WHAT THE TASK REQUIRES:
An exact copy of all the data is required, with pictures left out.

AVAILABLE DATA:
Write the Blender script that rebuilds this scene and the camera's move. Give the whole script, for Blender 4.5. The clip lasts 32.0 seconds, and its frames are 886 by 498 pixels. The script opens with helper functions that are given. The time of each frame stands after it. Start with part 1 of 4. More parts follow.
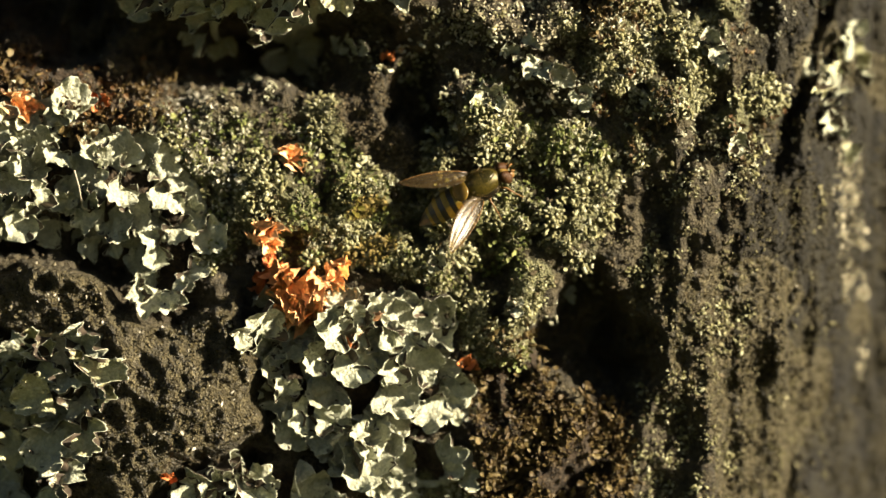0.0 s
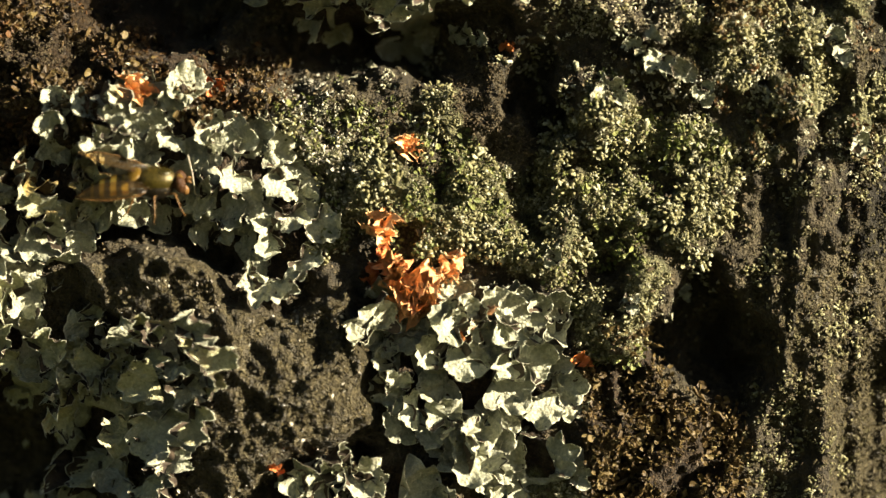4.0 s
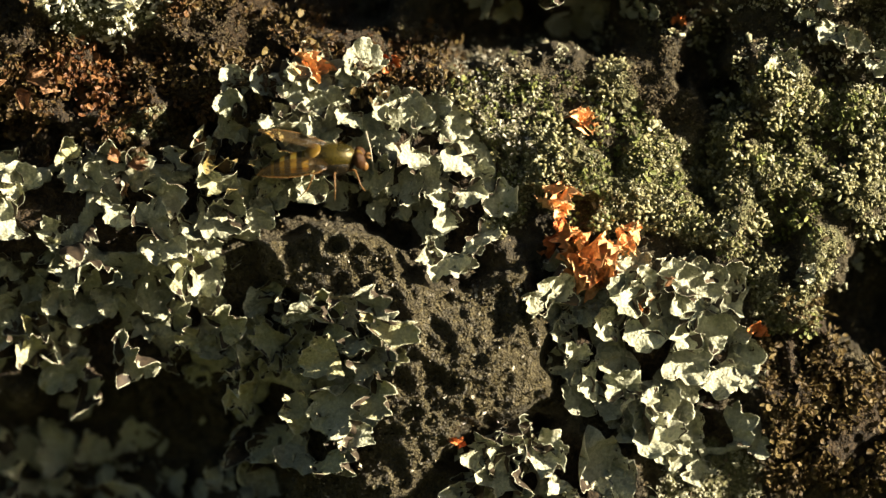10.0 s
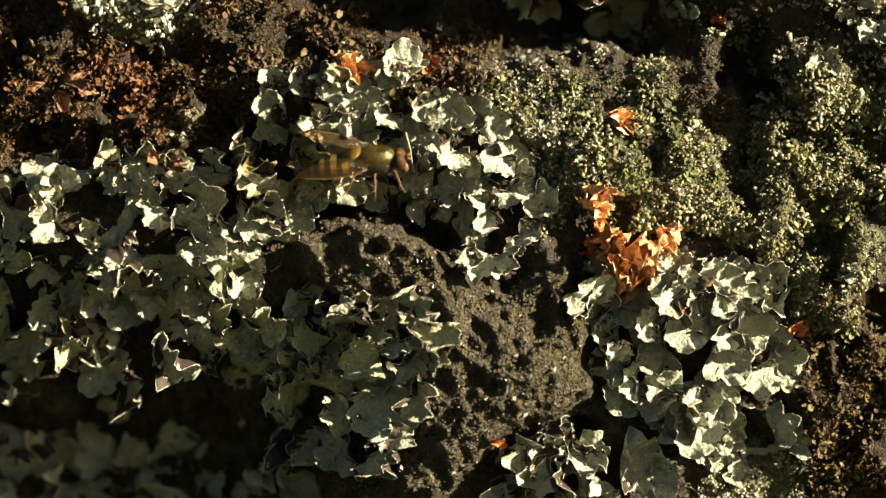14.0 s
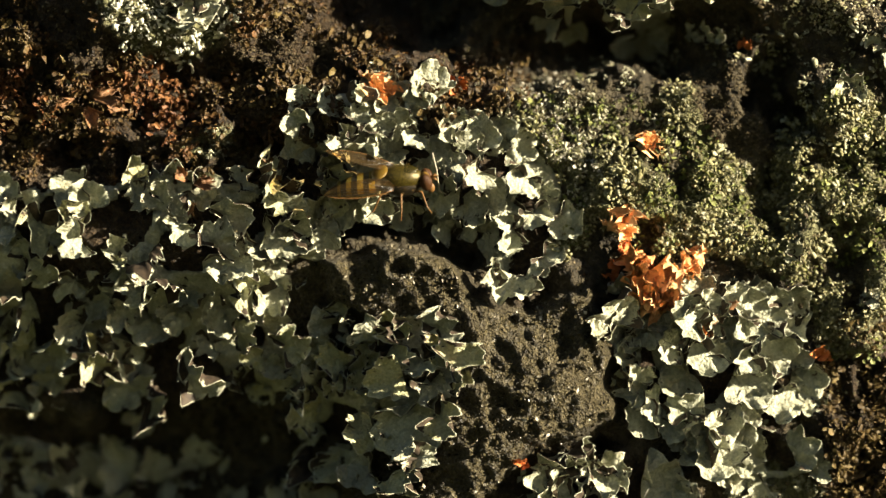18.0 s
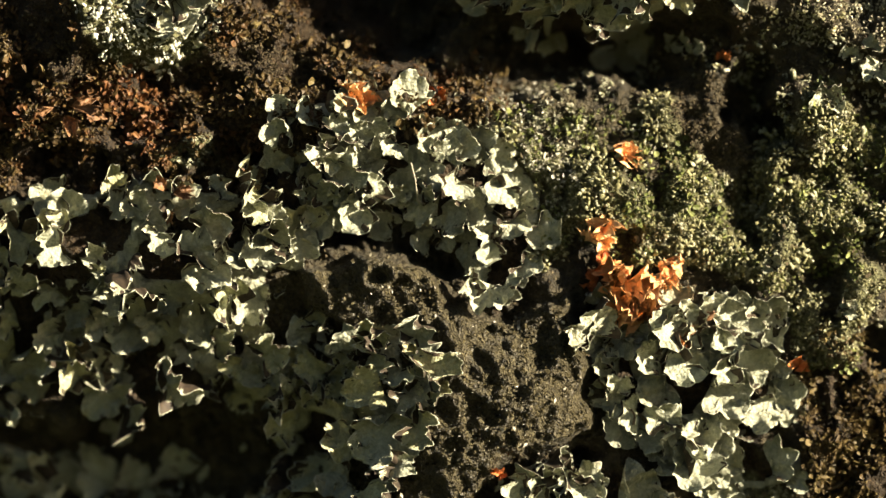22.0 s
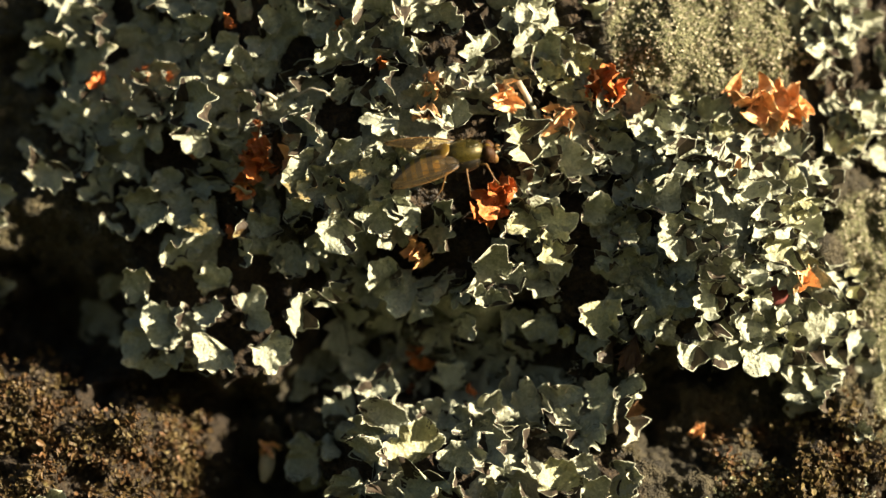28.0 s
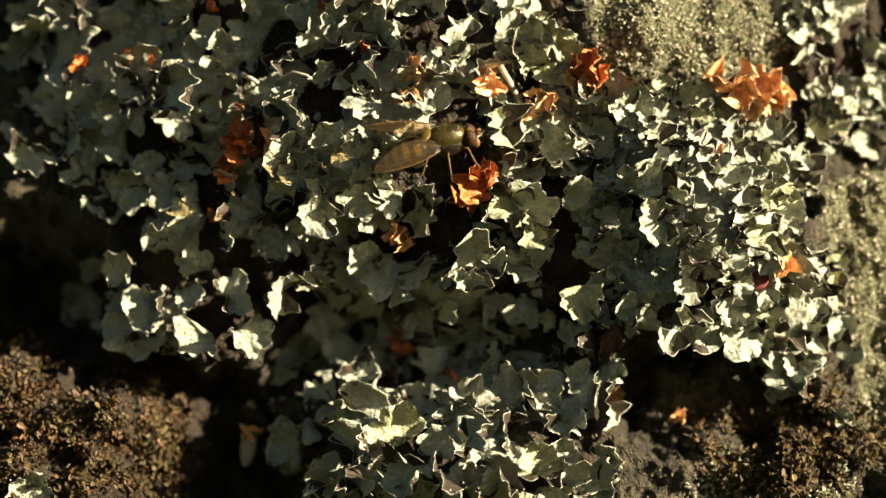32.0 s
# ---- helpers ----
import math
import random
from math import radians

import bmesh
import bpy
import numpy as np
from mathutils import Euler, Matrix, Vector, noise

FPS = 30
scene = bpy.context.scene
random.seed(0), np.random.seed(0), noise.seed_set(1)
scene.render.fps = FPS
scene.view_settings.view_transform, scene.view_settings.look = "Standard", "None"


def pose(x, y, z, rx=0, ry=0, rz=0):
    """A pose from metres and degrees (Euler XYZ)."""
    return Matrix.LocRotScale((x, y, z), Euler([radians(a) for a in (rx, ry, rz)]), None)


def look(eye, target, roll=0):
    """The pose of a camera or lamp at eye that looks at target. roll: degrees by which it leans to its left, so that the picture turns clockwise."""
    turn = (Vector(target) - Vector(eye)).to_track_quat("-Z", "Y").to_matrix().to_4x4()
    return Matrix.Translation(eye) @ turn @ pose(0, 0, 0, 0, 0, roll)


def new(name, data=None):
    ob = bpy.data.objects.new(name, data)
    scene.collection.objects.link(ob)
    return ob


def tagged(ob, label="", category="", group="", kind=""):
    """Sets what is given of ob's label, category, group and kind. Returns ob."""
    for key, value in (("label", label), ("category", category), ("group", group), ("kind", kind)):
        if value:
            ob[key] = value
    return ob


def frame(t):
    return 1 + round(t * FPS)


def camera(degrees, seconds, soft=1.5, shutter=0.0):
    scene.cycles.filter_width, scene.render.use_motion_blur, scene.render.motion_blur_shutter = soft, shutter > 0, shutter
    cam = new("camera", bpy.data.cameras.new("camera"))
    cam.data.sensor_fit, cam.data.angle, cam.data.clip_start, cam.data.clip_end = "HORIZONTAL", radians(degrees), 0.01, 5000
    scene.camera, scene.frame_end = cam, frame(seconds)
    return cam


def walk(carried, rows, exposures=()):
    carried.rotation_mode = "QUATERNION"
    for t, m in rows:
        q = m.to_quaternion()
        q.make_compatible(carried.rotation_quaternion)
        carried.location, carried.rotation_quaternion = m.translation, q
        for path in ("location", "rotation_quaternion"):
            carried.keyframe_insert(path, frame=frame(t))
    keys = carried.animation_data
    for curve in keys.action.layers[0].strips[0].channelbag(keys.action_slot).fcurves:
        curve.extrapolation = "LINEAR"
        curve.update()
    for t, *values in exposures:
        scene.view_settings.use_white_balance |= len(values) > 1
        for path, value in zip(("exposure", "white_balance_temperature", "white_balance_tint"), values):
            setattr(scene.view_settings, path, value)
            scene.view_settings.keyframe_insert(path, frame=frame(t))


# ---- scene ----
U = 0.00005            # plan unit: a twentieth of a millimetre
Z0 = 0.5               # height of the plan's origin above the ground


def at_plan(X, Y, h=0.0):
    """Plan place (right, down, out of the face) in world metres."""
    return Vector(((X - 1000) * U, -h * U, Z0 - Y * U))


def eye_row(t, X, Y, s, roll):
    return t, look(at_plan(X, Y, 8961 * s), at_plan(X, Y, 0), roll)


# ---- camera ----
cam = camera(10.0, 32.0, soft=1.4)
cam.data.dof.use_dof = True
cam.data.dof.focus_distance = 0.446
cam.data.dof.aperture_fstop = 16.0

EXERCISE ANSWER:
Write the Blender script that rebuilds this scene and the camera's move. Give the whole script, for Blender 4.5. The clip lasts 32.0 seconds, and its frames are 886 by 498 pixels. The script opens with helper functions that are given. The time of each frame stands after it. Start with part 1 of 4. More parts follow.
0.0 s
4.0 s
10.0 s
14.0 s
18.0 s
22.0 s
28.0 s
32.0 s
# ---- helpers ----
import math
import random
from math import radians

import bmesh
import bpy
import numpy as np
from mathutils import Euler, Matrix, Vector, noise

FPS = 30
scene = bpy.context.scene
random.seed(0), np.random.seed(0), noise.seed_set(1)
scene.render.fps = FPS
scene.view_settings.view_transform, scene.view_settings.look = "Standard", "None"


def pose(x, y, z, rx=0, ry=0, rz=0):
    """A pose from metres and degrees (Euler XYZ)."""
    return Matrix.LocRotScale((x, y, z), Euler([radians(a) for a in (rx, ry, rz)]), None)


def look(eye, target, roll=0):
    """The pose of a camera or lamp at eye that looks at target. roll: degrees by which it leans to its left, so that the picture turns clockwise."""
    turn = (Vector(target) - Vector(eye)).to_track_quat("-Z", "Y").to_matrix().to_4x4()
    return Matrix.Translation(eye) @ turn @ pose(0, 0, 0, 0, 0, roll)


def new(name, data=None):
    ob = bpy.data.objects.new(name, data)
    scene.collection.objects.link(ob)
    return ob


def tagged(ob, label="", category="", group="", kind=""):
    """Sets what is given of ob's label, category, group and kind. Returns ob."""
    for key, value in (("label", label), ("category", category), ("group", group), ("kind", kind)):
        if value:
            ob[key] = value
    return ob


def frame(t):
    return 1 + round(t * FPS)


def camera(degrees, seconds, soft=1.5, shutter=0.0):
    scene.cycles.filter_width, scene.render.use_motion_blur, scene.render.motion_blur_shutter = soft, shutter > 0, shutter
    cam = new("camera", bpy.data.cameras.new("camera"))
    cam.data.sensor_fit, cam.data.angle, cam.data.clip_start, cam.data.clip_end = "HORIZONTAL", radians(degrees), 0.01, 5000
    scene.camera, scene.frame_end = cam, frame(seconds)
    return cam


def walk(carried, rows, exposures=()):
    carried.rotation_mode = "QUATERNION"
    for t, m in rows:
        q = m.to_quaternion()
        q.make_compatible(carried.rotation_quaternion)
        carried.location, carried.rotation_quaternion = m.translation, q
        for path in ("location", "rotation_quaternion"):
            carried.keyframe_insert(path, frame=frame(t))
    keys = carried.animation_data
    for curve in keys.action.layers[0].strips[0].channelbag(keys.action_slot).fcurves:
        curve.extrapolation = "LINEAR"
        curve.update()
    for t, *values in exposures:
        scene.view_settings.use_white_balance |= len(values) > 1
        for path, value in zip(("exposure", "white_balance_temperature", "white_balance_tint"), values):
            setattr(scene.view_settings, path, value)
            scene.view_settings.keyframe_insert(path, frame=frame(t))


# ---- scene ----
U = 0.00005            # plan unit: a twentieth of a millimetre
Z0 = 0.5               # height of the plan's origin above the ground


def at_plan(X, Y, h=0.0):
    """Plan place (right, down, out of the face) in world metres."""
    return Vector(((X - 1000) * U, -h * U, Z0 - Y * U))


def eye_row(t, X, Y, s, roll):
    return t, look(at_plan(X, Y, 8961 * s), at_plan(X, Y, 0), roll)


# ---- camera ----
cam = camera(10.0, 32.0, soft=1.4)
cam.data.dof.use_dof = True
cam.data.dof.focus_distance = 0.446
cam.data.dof.aperture_fstop = 16.0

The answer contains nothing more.